- [What you should do] Retype word for word the lines lying between the line containing "q.make_compatible(carried.rotation_quaternion)" and the line containing "scene.view_settings.use_white_balance |= len(values)", together with those two lines themselves, and nothing besides.

--- begin Supplied data ---

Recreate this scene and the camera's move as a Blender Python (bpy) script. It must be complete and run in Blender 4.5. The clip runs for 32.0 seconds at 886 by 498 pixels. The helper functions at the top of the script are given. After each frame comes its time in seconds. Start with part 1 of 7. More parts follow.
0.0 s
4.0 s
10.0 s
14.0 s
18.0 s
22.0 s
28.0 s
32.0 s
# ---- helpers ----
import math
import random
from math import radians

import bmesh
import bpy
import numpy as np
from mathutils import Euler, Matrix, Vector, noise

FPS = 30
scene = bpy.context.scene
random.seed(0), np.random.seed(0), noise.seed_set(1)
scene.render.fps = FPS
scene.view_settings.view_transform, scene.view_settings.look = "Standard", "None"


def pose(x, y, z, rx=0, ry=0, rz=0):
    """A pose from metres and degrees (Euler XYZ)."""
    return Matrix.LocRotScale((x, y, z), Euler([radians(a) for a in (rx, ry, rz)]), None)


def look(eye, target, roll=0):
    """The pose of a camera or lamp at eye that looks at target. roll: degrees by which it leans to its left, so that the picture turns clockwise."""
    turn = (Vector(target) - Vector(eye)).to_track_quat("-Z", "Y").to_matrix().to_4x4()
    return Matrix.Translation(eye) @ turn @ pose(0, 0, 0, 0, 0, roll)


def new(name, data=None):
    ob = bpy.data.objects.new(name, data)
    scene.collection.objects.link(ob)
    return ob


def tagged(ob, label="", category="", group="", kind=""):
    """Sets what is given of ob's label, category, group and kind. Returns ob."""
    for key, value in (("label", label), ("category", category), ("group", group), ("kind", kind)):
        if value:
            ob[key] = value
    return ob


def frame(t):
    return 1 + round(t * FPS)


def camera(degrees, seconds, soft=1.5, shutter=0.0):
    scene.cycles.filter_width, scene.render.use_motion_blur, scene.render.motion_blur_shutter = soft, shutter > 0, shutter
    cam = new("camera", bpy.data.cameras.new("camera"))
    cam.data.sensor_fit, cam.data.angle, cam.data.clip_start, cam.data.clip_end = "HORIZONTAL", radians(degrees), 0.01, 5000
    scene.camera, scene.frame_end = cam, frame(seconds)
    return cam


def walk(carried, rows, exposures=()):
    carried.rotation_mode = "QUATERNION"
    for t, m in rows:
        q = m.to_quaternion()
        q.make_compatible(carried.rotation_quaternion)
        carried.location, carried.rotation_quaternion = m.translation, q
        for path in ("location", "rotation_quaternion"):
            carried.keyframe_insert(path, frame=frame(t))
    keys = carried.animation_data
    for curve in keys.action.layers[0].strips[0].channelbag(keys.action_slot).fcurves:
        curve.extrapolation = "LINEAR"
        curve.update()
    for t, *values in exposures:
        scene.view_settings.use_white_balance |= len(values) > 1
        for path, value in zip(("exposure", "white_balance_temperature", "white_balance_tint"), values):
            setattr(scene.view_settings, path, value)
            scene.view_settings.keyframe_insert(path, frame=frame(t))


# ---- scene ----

--- end Supplied data ---
--- begin Supplied data ---

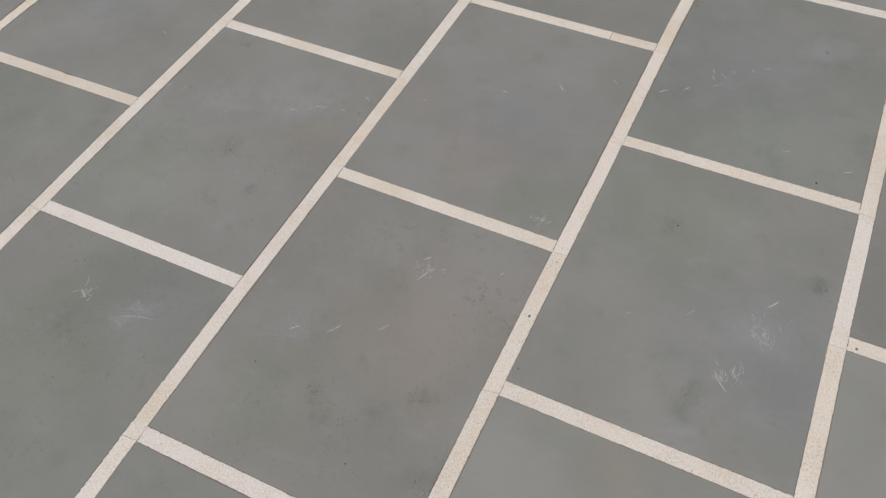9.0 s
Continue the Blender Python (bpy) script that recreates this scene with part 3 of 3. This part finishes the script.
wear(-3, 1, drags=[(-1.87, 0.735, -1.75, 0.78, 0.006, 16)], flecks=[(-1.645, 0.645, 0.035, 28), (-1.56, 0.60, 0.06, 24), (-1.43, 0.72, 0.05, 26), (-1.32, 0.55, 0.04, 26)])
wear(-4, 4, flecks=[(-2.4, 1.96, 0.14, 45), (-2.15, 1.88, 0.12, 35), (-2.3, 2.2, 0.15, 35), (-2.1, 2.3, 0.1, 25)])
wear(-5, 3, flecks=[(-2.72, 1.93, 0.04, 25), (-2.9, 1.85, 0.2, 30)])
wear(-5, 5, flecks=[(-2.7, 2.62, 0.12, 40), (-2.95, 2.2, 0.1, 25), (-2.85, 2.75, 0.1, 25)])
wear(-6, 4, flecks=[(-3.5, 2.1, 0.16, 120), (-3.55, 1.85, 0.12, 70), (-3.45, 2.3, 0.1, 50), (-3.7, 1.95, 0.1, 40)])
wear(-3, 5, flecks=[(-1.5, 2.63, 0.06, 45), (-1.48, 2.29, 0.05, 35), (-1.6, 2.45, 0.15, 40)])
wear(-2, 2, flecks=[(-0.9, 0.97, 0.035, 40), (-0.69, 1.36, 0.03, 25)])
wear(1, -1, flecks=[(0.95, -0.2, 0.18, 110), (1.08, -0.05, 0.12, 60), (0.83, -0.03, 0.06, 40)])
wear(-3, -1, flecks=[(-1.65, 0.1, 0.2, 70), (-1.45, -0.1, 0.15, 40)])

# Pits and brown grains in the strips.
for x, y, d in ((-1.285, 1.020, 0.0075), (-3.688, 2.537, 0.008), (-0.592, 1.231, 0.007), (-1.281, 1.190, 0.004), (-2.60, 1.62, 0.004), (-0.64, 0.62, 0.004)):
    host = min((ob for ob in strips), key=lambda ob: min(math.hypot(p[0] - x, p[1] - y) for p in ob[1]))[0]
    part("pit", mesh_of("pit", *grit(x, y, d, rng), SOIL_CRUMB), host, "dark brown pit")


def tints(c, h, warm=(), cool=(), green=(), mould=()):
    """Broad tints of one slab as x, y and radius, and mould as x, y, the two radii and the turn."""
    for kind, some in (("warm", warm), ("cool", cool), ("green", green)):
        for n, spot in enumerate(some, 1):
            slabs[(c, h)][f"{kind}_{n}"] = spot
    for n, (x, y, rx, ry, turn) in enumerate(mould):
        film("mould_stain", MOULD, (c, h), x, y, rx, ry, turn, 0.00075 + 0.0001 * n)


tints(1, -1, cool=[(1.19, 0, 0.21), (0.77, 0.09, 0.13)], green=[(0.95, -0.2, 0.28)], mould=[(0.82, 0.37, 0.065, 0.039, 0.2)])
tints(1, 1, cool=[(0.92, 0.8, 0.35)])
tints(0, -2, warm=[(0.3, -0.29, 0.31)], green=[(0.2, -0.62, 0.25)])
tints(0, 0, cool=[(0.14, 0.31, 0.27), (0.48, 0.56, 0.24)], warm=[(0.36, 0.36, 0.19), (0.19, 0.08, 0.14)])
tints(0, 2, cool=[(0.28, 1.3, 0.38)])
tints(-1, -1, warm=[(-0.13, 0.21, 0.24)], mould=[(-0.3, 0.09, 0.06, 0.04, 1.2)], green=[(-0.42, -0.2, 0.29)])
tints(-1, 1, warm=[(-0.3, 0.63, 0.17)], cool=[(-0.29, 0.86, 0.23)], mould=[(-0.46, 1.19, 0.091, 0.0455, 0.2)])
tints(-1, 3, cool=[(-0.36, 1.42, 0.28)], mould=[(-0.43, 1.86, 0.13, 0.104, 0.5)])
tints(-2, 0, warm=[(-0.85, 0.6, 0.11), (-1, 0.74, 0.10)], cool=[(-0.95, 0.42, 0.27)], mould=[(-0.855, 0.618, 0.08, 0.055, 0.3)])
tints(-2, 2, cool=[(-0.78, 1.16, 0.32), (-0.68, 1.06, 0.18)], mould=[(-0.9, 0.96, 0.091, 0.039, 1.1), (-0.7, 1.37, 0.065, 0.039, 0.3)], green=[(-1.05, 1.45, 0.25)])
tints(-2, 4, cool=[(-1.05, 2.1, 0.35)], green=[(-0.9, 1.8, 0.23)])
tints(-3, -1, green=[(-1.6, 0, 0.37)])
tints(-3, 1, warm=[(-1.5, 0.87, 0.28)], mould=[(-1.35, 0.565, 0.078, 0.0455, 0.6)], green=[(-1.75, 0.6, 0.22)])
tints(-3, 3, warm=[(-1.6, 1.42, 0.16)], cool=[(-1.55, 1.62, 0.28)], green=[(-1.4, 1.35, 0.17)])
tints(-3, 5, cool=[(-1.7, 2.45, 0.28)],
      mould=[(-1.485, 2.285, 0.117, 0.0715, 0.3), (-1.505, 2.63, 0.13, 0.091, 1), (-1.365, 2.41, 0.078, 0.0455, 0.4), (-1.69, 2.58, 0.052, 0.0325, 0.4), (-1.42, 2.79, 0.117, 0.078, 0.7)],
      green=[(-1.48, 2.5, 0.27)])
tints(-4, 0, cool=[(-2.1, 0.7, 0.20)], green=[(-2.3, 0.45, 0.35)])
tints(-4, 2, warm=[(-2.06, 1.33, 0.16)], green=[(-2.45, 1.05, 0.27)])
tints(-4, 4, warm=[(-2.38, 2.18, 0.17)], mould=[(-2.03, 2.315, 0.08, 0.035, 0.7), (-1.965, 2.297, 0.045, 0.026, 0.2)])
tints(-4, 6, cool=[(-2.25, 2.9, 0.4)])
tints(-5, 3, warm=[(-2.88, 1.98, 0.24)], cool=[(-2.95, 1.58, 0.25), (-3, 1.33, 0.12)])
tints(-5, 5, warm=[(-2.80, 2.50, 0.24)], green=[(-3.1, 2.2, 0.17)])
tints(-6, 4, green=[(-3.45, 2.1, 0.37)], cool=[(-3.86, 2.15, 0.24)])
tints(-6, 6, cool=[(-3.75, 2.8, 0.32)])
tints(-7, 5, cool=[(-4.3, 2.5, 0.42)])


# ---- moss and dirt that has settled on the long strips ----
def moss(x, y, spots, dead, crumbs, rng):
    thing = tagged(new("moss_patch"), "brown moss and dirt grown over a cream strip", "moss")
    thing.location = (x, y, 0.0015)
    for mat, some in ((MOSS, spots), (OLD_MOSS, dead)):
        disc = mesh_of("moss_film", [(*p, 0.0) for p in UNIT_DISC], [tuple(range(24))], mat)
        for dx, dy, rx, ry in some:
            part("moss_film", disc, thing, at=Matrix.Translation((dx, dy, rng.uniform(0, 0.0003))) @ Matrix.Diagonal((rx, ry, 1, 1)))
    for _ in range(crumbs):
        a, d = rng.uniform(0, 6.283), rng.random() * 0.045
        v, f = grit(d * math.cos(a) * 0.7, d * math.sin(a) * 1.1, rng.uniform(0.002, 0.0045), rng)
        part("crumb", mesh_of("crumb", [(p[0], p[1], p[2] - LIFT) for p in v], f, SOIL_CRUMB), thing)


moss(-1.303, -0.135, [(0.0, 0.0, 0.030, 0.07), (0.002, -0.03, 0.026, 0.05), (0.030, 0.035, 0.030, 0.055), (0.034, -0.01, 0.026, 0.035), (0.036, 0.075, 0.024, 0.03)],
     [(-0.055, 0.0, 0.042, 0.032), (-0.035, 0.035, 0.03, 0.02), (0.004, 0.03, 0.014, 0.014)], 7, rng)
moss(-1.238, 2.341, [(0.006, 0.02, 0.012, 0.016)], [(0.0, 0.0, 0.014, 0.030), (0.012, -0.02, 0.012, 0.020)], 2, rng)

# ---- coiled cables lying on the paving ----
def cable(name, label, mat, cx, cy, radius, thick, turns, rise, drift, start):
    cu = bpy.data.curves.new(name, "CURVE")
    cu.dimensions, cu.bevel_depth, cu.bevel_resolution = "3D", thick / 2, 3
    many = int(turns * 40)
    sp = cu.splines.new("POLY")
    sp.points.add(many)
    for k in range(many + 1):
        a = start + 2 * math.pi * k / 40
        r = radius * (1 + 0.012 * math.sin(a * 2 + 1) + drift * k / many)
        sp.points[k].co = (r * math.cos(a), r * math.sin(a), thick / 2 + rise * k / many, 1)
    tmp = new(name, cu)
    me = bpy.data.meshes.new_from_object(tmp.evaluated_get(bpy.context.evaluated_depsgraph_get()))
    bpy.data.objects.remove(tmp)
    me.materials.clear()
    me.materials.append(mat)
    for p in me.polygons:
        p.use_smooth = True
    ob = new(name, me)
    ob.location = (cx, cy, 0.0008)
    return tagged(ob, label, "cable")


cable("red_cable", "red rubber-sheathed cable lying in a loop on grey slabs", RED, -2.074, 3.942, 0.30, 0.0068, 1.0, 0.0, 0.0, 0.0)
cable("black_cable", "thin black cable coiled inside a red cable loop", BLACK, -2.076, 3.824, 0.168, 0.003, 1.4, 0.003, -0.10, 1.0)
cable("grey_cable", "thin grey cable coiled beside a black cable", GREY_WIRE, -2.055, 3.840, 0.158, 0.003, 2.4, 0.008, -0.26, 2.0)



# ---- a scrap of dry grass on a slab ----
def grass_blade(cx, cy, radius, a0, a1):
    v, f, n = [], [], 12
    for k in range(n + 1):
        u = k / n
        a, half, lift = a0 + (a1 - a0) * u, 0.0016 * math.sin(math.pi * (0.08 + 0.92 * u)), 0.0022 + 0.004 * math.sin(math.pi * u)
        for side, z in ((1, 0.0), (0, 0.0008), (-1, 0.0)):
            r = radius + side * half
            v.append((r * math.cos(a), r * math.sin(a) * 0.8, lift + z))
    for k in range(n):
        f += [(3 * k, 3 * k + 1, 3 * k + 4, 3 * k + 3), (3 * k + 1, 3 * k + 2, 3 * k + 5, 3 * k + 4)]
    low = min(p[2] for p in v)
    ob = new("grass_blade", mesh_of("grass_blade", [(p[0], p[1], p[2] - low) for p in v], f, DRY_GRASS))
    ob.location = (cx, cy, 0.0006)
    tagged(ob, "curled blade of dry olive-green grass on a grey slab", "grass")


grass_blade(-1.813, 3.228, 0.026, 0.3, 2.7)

--- end Supplied data ---

- [Problem solution]
        q.make_compatible(carried.rotation_quaternion)
        carried.location, carried.rotation_quaternion = m.translation, q
        for path in ("location", "rotation_quaternion"):
            carried.keyframe_insert(path, frame=frame(t))
    keys = carried.animation_data
    for curve in keys.action.layers[0].strips[0].channelbag(keys.action_slot).fcurves:
        curve.extrapolation = "LINEAR"
        curve.update()
    for t, *values in exposures:
        scene.view_settings.use_white_balance |= len(values) > 1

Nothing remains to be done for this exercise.